After its initial release and failure, Chaplin’s first, the film was withdrawn from circulation and not seen for seventeen years. In 1964, The Plaza Theater in New York put together a Chaplin Film Festival and with that, “Monsieur Verdoux” was seen by the public for the first time since its initial release. The festival was a huge success with “Monsieur Verdoux” not only the highest grossing film of the festival, but breaking box-office records for the theater.

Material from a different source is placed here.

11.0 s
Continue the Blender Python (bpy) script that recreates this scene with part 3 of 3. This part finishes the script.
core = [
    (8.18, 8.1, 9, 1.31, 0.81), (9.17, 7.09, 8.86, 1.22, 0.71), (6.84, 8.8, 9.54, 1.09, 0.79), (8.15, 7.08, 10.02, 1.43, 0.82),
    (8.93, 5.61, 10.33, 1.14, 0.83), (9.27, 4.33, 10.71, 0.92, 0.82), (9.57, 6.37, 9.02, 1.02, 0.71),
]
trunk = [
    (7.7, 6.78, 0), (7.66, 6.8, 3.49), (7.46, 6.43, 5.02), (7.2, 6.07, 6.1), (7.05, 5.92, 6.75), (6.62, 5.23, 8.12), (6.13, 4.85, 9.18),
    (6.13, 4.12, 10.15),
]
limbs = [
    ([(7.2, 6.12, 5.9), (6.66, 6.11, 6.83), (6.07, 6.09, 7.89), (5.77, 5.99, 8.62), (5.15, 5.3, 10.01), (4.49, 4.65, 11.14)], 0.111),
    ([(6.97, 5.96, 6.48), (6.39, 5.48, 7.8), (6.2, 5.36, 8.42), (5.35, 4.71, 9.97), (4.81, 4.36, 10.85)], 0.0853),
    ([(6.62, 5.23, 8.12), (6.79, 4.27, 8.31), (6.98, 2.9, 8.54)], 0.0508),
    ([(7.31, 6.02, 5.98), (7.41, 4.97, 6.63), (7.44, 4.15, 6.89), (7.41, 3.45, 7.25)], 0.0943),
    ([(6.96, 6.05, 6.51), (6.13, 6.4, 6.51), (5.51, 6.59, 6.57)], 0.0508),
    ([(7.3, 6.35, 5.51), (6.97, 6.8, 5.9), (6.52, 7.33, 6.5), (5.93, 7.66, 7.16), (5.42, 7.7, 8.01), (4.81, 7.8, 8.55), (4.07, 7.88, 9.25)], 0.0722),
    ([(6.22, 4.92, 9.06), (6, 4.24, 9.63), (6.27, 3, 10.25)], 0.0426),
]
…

By 1964, the public outcry over Chaplin’s politics died out. Though he did not come back to America until he received a lifetime achievement award from the Motion Picture Academy in 1977. Black comedies were more in vogue by then. In the 1950’s, there was Hitchcock’s “The Trouble with Harry,” The Bolting Brothers “I’m Alright Jack” and Ealing’s “The Ladykillers.” Hitchcock with his droll introductions to his classic TV show, “Alfred Hitchcock Presents” brought dark humor into our homes. The 1960’s saw Kubrick’s “Dr. Strangelove” and Tony Richardson’s “The Loved One.” The times had finally caught up with Chaplin and “Monsieur Verdoux.” Many critics today consider it one of Chaplin’s best and Jonathan Rosenbaum included it in his Alternative to the AFI Top 100 American Films list. Today black comedies are common from “The King of Comedy” to the Coen Brothers.
In a New York Times article by J. Hoberman, he mentions Brooklyn film programmer, Jacob Perlin, who recently relicensed some of Chaplin’s films and how he was struck by “Monsieur Verdoux’s” foresight on our more recent predicaments with corporations like Halliburton and Blackstone. As Verdoux says “Wars, conflicts – it’s all business.”